The painter Louise Fishman, now 80, grew up in West Oak Lane and Havertown and lived in Center City as a young person, working as an editor and proofreader and attending Philadelphia College of Art (now UArts), the Pennsylvania Academy of the Fine Arts, and Temple University’s Tyler School of Art.
She’s been mostly associated with New York since then, producing her abstract canvases in downtown Manhattan. Since her first solo show, in 1964, at the Philadelphia Art Alliance, her work has made only rare appearances here: in exhibitions at Tyler and the Pennsylvania Academy of the Arts in 1992, as part of the three-woman Fishman family show “Generations” at Woodmere Art Museum in 2012, and at the Institute of Contemporary Art in 2016.
So it’s a happy surprise to learn, in the catalog for My City, Fishman’s first solo show at a commercial gallery here, that her art was always informed by her time in Philadelphia — and continues to be.
Her mother, Gertrude Fisher-Fishman, was a painter who studied with Violette de Mazia at the Barnes Foundation and made sure to familiarize her daughter with its collection and the one at the Philadelphia Museum of Art. Fisher-Fishman also took young Louise to a life-drawing session at the Print Center — where the daughter upstaged her mother with a sketch of a nude model.
Their arts outings typically ended with a stop at the Gilded Cage, a storied bohemian coffeehouse near Rittenhouse Square.
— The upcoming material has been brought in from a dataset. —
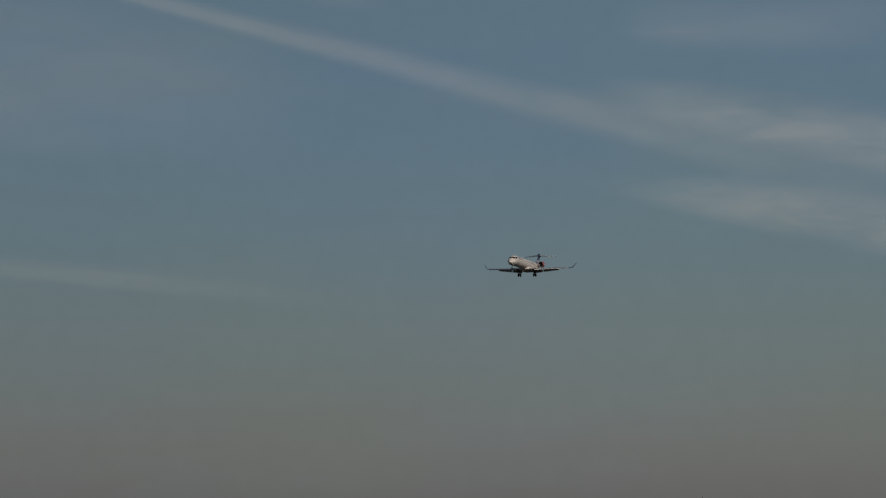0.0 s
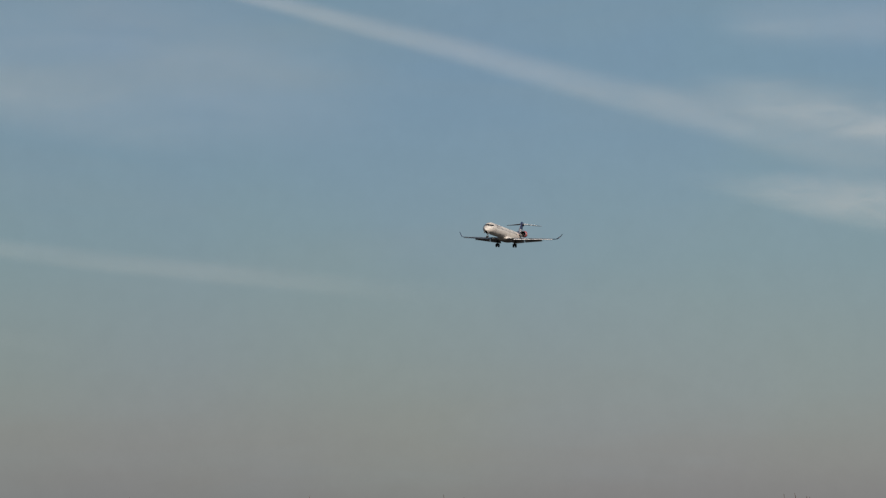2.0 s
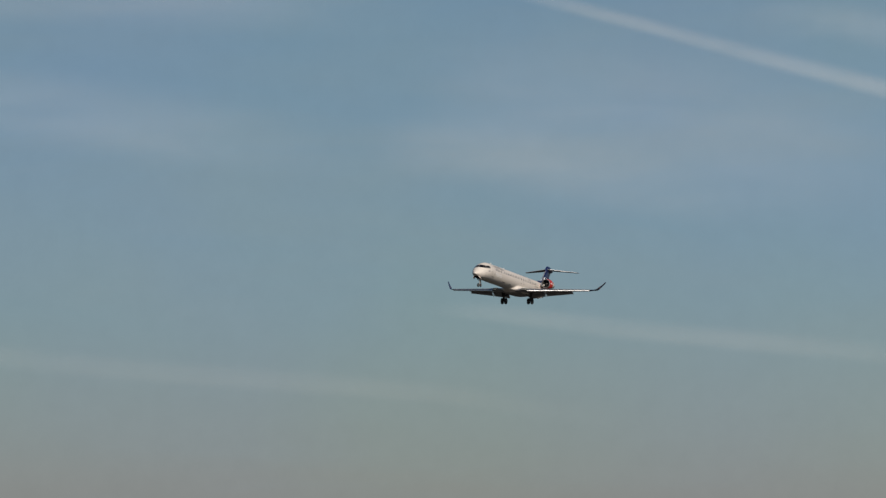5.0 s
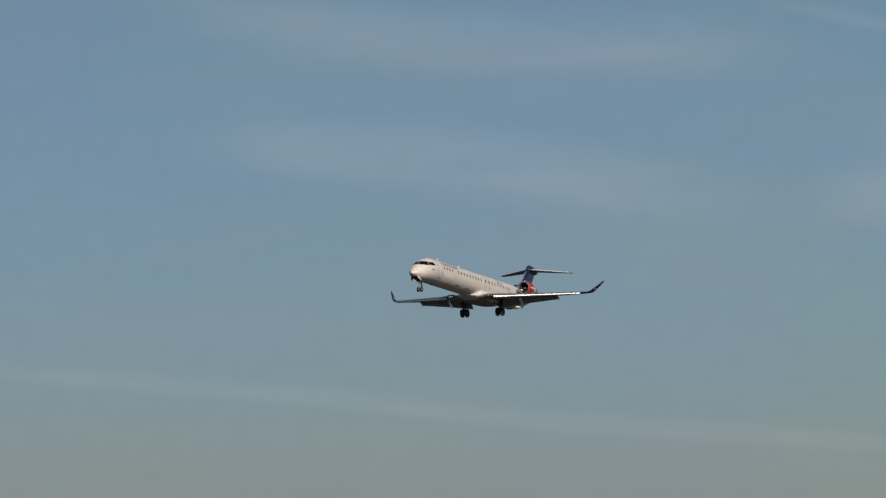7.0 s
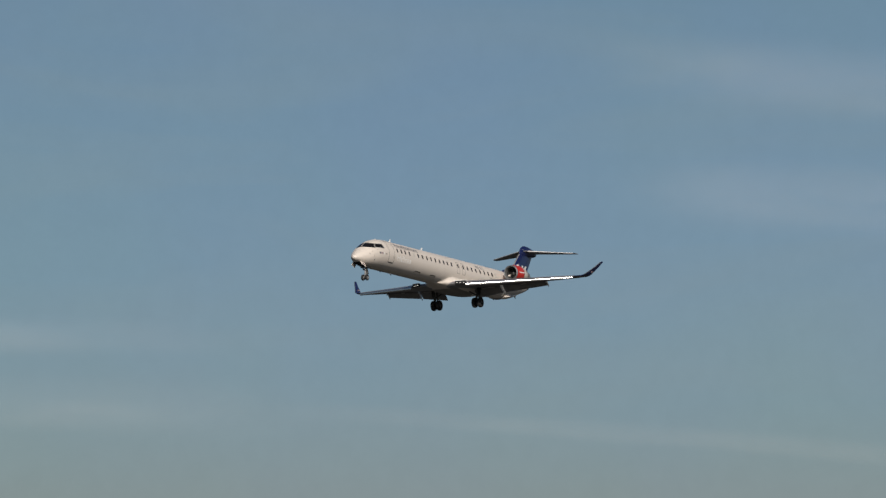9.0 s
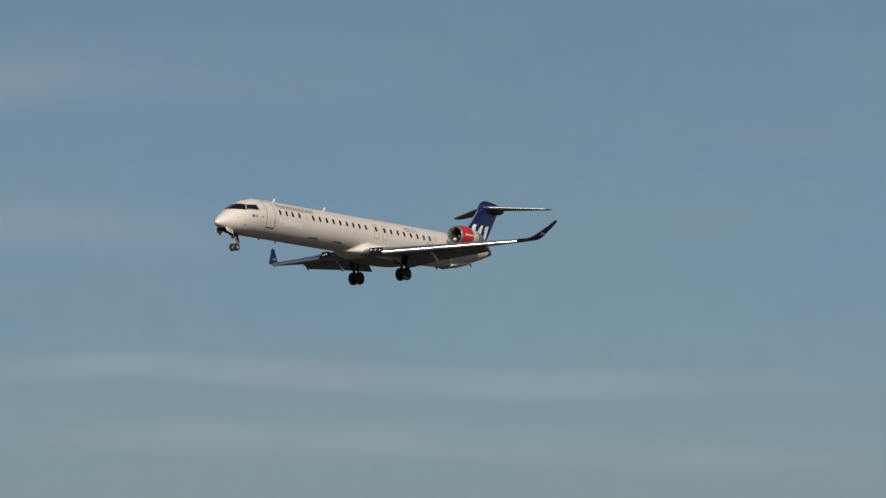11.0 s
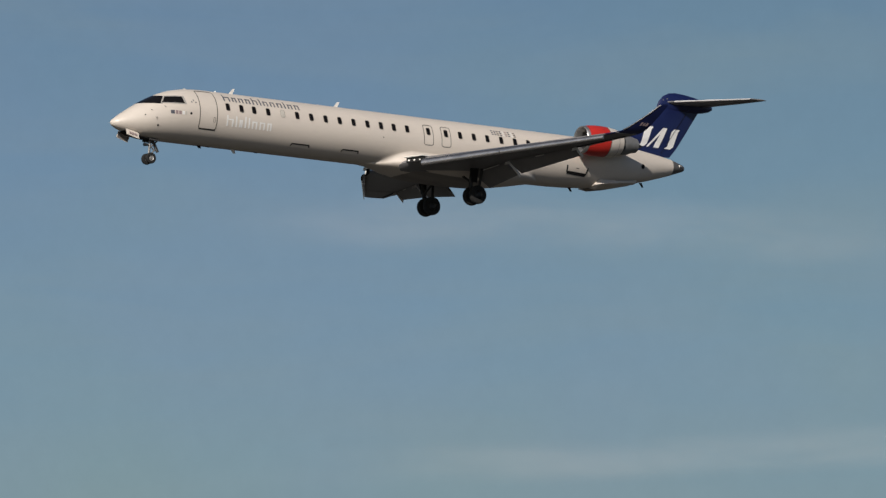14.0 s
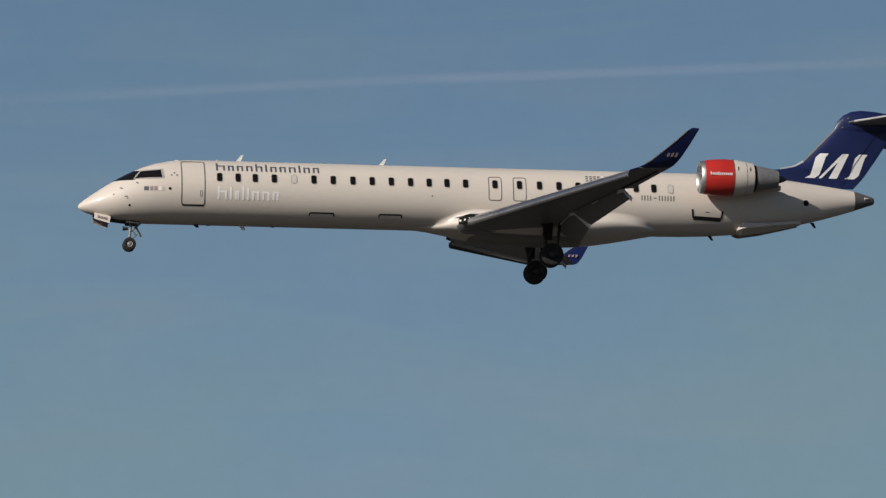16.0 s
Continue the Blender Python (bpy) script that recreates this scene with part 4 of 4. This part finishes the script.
def motions():
    # seconds, place of the aeroplane's middle, heading, pitch and bank in degrees
    FLIGHT = [(0, 1337.77, 353.63, 113.49, 1.58, 0.20, 0.08), (0.5, 1297.54, 351.03, 111.86, 1.66, 0.20, 0.89), (1, 1257.59, 347.46, 110.38, 1.68, 0.30, 1.92), (1.5, 1217.79, 343.46, 109.00, 1.68, 0.29, 2.68),
              (2, 1178.23, 339.05, 106.69, 1.38, 0.54, 2.31), (2.5, 1138.37, 335.92, 104.26, 1.13, 0.77, 1.92), (3, 1098.73, 332.30, 101.44, 0.85, 0.99, 1.64), (3.5, 1059.63, 328.04, 95.54, 0.51, 1.59, 2.03),
              (3.7, 1015.67, 316.81, 92.07, 0.37, 1.57, 1.89), (4.1, 920.97, 300.49, 84.82, 0.57, 1.64, 1.84), (4.5, 830.52, 295.15, 78.21, 1.48, 1.71, 1.78), (4.9, 746.01, 292.45, 72.17, 2.71, 1.78, 1.73),
              (5.3, 668.97, 286.71, 66.64, 3.85, 1.85, 1.71), (5.8, 585.28, 270.06, 60.39, 4.55, 1.93, 1.73), (6, 558.24, 262.24, 58.36, 4.58, 2.01, 2.13), (6.5, 530.99, 259.91, 57.24, 4.56, 2.01, 1.06),
              (7, 503.73, 257.57, 56.13, 4.54, 1.87, -0.48), (7.5, 476.48, 255.23, 55.01, 4.64, 1.66, -1.86), (8, 449.23, 252.90, 53.90, 4.74, 1.52, -2.58), (8.2, 438.33, 251.96, 53.45, 4.70, 1.57, -2.09),
              (8.6, 416.53, 250.09, 52.56, 4.62, 1.38, -1.59), (9, 394.73, 248.22, 51.66, 4.54, 1.18, -1.12), (9.4, 372.93, 246.35, 50.77, 4.46, 0.97, -0.66), (9.8, 351.13, 244.49, 49.88, 4.38, 0.75, -0.21),
              (10.3, 323.88, 242.15, 48.77, 4.28, 0.47, 0.33), (10.5, 312.98, 241.22, 48.32, 4.24, 0.30, 0.36), (11, 285.73, 238.88, 47.20, 4.16, -0.08, -0.47), (11.5, 258.48, 236.54, 46.09, 4.09, -0.29, -0.55),
              (12, 231.22, 234.21, 44.97, 4.01, -0.35, -0.41), (12.5, 203.97, 231.87, 43.86, 4.08, -0.12, -0.30), (13, 176.72, 229.53, 42.74, 4.15, 0.43, -0.46), (13.5, 149.47, 227.20, 41.63, 4.22, 0.94, -0.45),
              (14, 122.22, 224.86, 40.51, 4.29, 1.00, -0.68), (14.5, 94.97, 222.53, 39.40, 4.36, 0.68, -0.89), (15, 67.72, 220.19, 38.28, 4.47, 0.52, -0.33), (15.5, 40.47, 217.85, 37.17, 4.83, 0.72, -0.31),
              (16, 13.22, 215.52, 36.05, 5.17, 0.27, -1.02)]
    walk(airliner, [(t, pose(x, y, z + 1.7, bank, pitch, turn)) for t, x, y, z, turn, pitch, bank in FLIGHT])


motions()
Fishman’s paternal aunt, Razel Kapustin, was a social realist painter and communist who lived in Center City, had studied with Mexican painter David Alfaro Siqueiros, and had a large presence in Philadelphia’s art world. She doted on Louise and was also a powerful influence as Fishman found her way as an artist, feminist, lesbian, and activist.
Even the grids in Fishman’s monumental abstract paintings, which act as a sort of organizing principle or scaffold for her energetic brushwork, date to her youth.
“What I’ve known for years is that the grid in my painting … came from two games I played,” Fishman recounts to the catalog’s essayist, Andrew Suggs. “One was the basketball court, basically a grid, and I knew where my foot was at all times in relation to the foul line and the half-court line.
"Same thing when I would play bottle tops. You would make a court on the street with chalk, then get down on the street and shoot these bottle tops around these different boxes.”
You won’t find any overt references to Philadelphia in Fishman’s recent paintings, which offer evidence of an appreciation for the abstract expressionists Franz Kline, Michael Goldberg, and Joan Mitchell, as her paintings have done in the past — and now of Gerhard Richter’s blurrings and Cy Twombly’s scribbles.
But knowing of her early life here, you might detect in her painting As Is a nod to Piet Mondrian, whose grid-based paintings Fishman saw for the first time while visiting the Philadelphia Museum of Art. And could her Träumerei, with its vertical, gash-like strokes of red, owe something to Chaim Soutine, whose brutal, lushly rendered Flayed Rabbit she undoubtedly encountered at the Barnes?